After over sixty years of service, Lady Susan Hussey is reported to be the royal aide who stepped down from her role due to allegations of “unacceptable and deeply regrettable comments” made to charity boss Ngozi Fulani during a Buckingham Palace event. Fulani opened up about the “trauma” of being subjected to “insulting” questions regarding her heritage. The troubling incident has sparked many conversations. But just who is Lady Susan?
Born in Somerset to the aristocratic Walgrave family in 1939, Lady Susan, now 83, first started working for the Royal Family in 1960, mostly answering letters following the birth of Prince Andrew. She was later promoted to lady-in-waiting and became a close friend and confidant to the late Queen Elizabeth II, serving in the unpaid role for decades. Lady Susan memorably rode with the Queen in the royal Bentley as she went to Prince Phillip’s funeral in 2020, and attended her Majesty’s funeral earlier this year.

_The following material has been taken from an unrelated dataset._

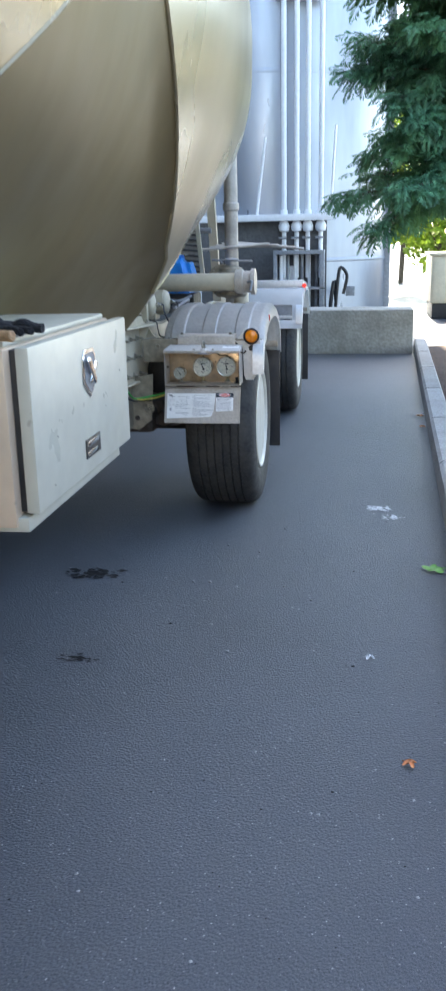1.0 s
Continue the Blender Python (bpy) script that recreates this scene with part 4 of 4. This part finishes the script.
# ---- air tanks, blue case, cables ----
def build_air_tank(c, r, length):
    """A lying reservoir whose domed head faces the kerb side."""
    at = thing("air_tank", c, "beige steel air reservoir with a grey hose on its head", "air tank", "air tanks")
    x, y, z = c
    part("vessel", lathe([(0.004, 0.004), (0, 0.02), (-0.004, r * 0.5), (-0.012, r * 0.8), (-0.024, r * 0.95), (-0.032, r * 0.955), (-0.034, r), (-length, r), (-length - 0.02, r * 0.6), (-length - 0.025, 0.01)], c, "x", 40), PAINT, at, smooth=50)
    part("band", lathe([(-0.075, r), (-0.075, r * 1.03), (-0.105, r * 1.03), (-0.105, r)], c, "x", 40), ALU_DIRTY, at)
    part("fitting", rod((x, y, z), (x + 0.022, y, z), 0.012, 6, 0.002), CHROME, at)
    part("fitting_collar", rod((x + 0.022, y, z), (x + 0.034, y, z), 0.008, 12, 0.002), CHROME, at)
    part("air_hose", tube([(x + 0.034, y, z), (x + 0.048, y - 0.01, z - 0.005), (x + 0.056, y - 0.02, z - 0.045), (x + 0.075, y + 0.0, z - 0.10)], 0.005, 10), DARK_GREY, at)
    part("cradle", box((x - 0.16, y - r * 0.8, z - r - 0.03), (x - 0.08, y + r * 0.8, z - r + 0.015), 0.004), PAINT, at)


build_air_tank((-0.275, 6.06, 1.168), 0.076, 0.5)
build_air_tank((-0.225, 6.235, 1.170), 0.074, 0.5)


def build_blue_case():
    bc = thing("blue_case", (-0.5, 6.95, 1.2), "bright blue plastic case strapped behind the pipe", "case")
    bm = box((-0.655, 6.78, 1.19), (-0.165, 7.10, 1.44), 0.0)
    for v in bm.verts:
        if v.co.z > 1.3:
            v.co.x = -0.385 + (v.co.x + 0.41) * 0.62
            v.co.y = 6.95 + (v.co.y - 6.95) * 0.72
    bmesh.ops.bevel(bm, geom=bm.edges[:], offset=0.05, segments=5, affect="EDGES")
    part("shell", bm, BLUE, bc, smooth=60)
    part("strap", tube([(-0.45, 6.772, 1.20), (-0.445, 6.80, 1.32), (-0.42, 6.85, 1.425), (-0.385, 6.95, 1.444), (-0.36, 7.06, 1.42)], 0.013, 8), RED, bc, "faded red strap")
    part("label", box((-0.275, 6.87, 1.4405), (-0.255, 7.02, 1.4425), 0), SIGN_WHITE, bc)
    part("base", box((-0.60, 6.80, 1.06), (-0.18, 7.08, 1.19), 0.02), BLACK, bc, "black plastic base")


build_blue_case()


def cable(name, pts, r, mat, label):
    tagged(link(name, tube(pts, r, 10), mat), label, "cable")


cable("green_cable", [(-0.31, 4.98, 0.82), (-0.24, 5.12, 0.808), (-0.225, 5.20, 0.762), (-0.22, 5.26, 0.738), (-0.205, 5.35, 0.727), (-0.15, 5.45, 0.726), (-0.10, 5.50, 0.735)], 0.0050, CABLE_GREEN, "bright green air line hanging under the frame plate")
cable("yellow_cable", [(-0.215, 5.28, 0.732), (-0.20, 5.36, 0.716), (-0.15, 5.44, 0.714), (-0.09, 5.50, 0.728)], 0.0040, CABLE_YELLOW, "thin yellow cable beside the green air line")
cable("black_cable", [(-0.29, 5.05, 0.80), (-0.23, 5.18, 0.748), (-0.22, 5.26, 0.724), (-0.205, 5.35, 0.712), (-0.15, 5.44, 0.702), (-0.09, 5.50, 0.715)], 0.0045, BLACK, "black cable sagging under the frame plate")
cable("black_cable", [(-0.33, 5.88, 1.085), (-0.25, 5.84, 1.094), (-0.205, 5.76, 1.088), (-0.175, 5.66, 1.06), (-0.145, 5.58, 1.030), (-0.10, 5.565, 1.025)], 0.0033, BLACK, "thin black cable looping over the fender edge")
cable("grey_hose", [(-0.45, 6.45, 1.12), (-0.36, 6.5, 1.17), (-0.22, 6.5, 1.16), (-0.15, 6.55, 1.19)], 0.01, GREY, "grey hose lying behind the fender")
for k in range(5):
    rng = random.Random(k)
    p = [(-0.42 + 0.06 * k + rng.uniform(-.03, .03), 6.25 + 0.1 * j + rng.uniform(-.04, .04), 1.10 + rng.uniform(0, 0.09)) for j in range(4)]
    cable("loose_hose", p, 0.008, (BLACK, GREY, STEEL)[k % 3], "loose hoses and wires tangled behind the fender")


# ---- plants and distance ----
def spray(bm, base, d, length, rng, droop):
    """One flat, drooping conifer spray: a stem with feathered side twigs."""
    p, d = Vector(base), Vector(d).normalized()
    n = max(5, int(length / 0.030))
    roll = rng.uniform(-0.5, 0.5)
    for k in range(n):
        t = k / n
        d2 = (d + Vector((0, 0, -droop * t))).normalized()
        p = p + d2 * (length / n)
        side = (d2.cross(Vector((0, 0, 1))).normalized() + Vector((0, 0, roll))).normalized()
        w = 0.135 * math.sin(math.pi * (0.25 + 0.72 * t)) * rng.uniform(0.7, 1.15)
        for s in (-1, 1):
            out = (side * s + d2 * rng.uniform(0.5, 1.0) + Vector((0, 0, -0.25 + rng.uniform(-0.3, 0.1)))).normalized()
            tip, mid = p + out * w, p + out * w * 0.5 + d2 * 0.012
            e = d2 * 0.015
            bm.faces.new([bm.verts.new(q) for q in (p - e, mid - out.cross(side).normalized() * 0.009 - e, tip, mid + e)])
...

A year before she began working with the palace, Lady Susan married media manager Marmaduke Hussey, who was 16 years her senior. Previously, he served as a soldier in World War II but was captured by German troops after five days. “His leg was amputated in captivity and the Germans later repatriated him on mercy grounds,” reads a Guardian obituary of the late Duke, who died in 2006. In the late 80s, Hussey became Chairman of the Board of Governors of the BBC, and was said to be strongly against airing Panorama’s controversial interview with Princess Diana in 1995. He resigned two months after it aired, writing in his memoir that these events “darkened my last months at the BBC.”
Reportedly known as “number one head girl” in the palace, Lady Susan is godmother to Prince William. As part of her role, she was often tasked with helping new arrivals including the late Princess Diana and Meghan Markle adjust to royal life, though author Christopher Wilson once claimed in his book The Windsor Knot that the late Princess Diana took a "personal dislike" to the courtier, per the BBC. In 2013, she was awarded with the Dame Grand Cross of the Royal Victorian Order to recognise her long service. Lady Susan briefly features in The Crown, portrayed by Haydn Gwynne
Following the Queen’s death, the royal aide was appointed a lady of the household by King Charles, and was tasked with helping to host palace events.
Though Buckingham Palace didn’t name the royal aide responsible for the recent “unacceptable comments,” Fulani and others present identified Lady Susan as the person involved. Buckingham Palace announced that the “individual concerned would like to express her profound apologies for the hurt caused and has stepped aside from her honorary role with immediate effect.”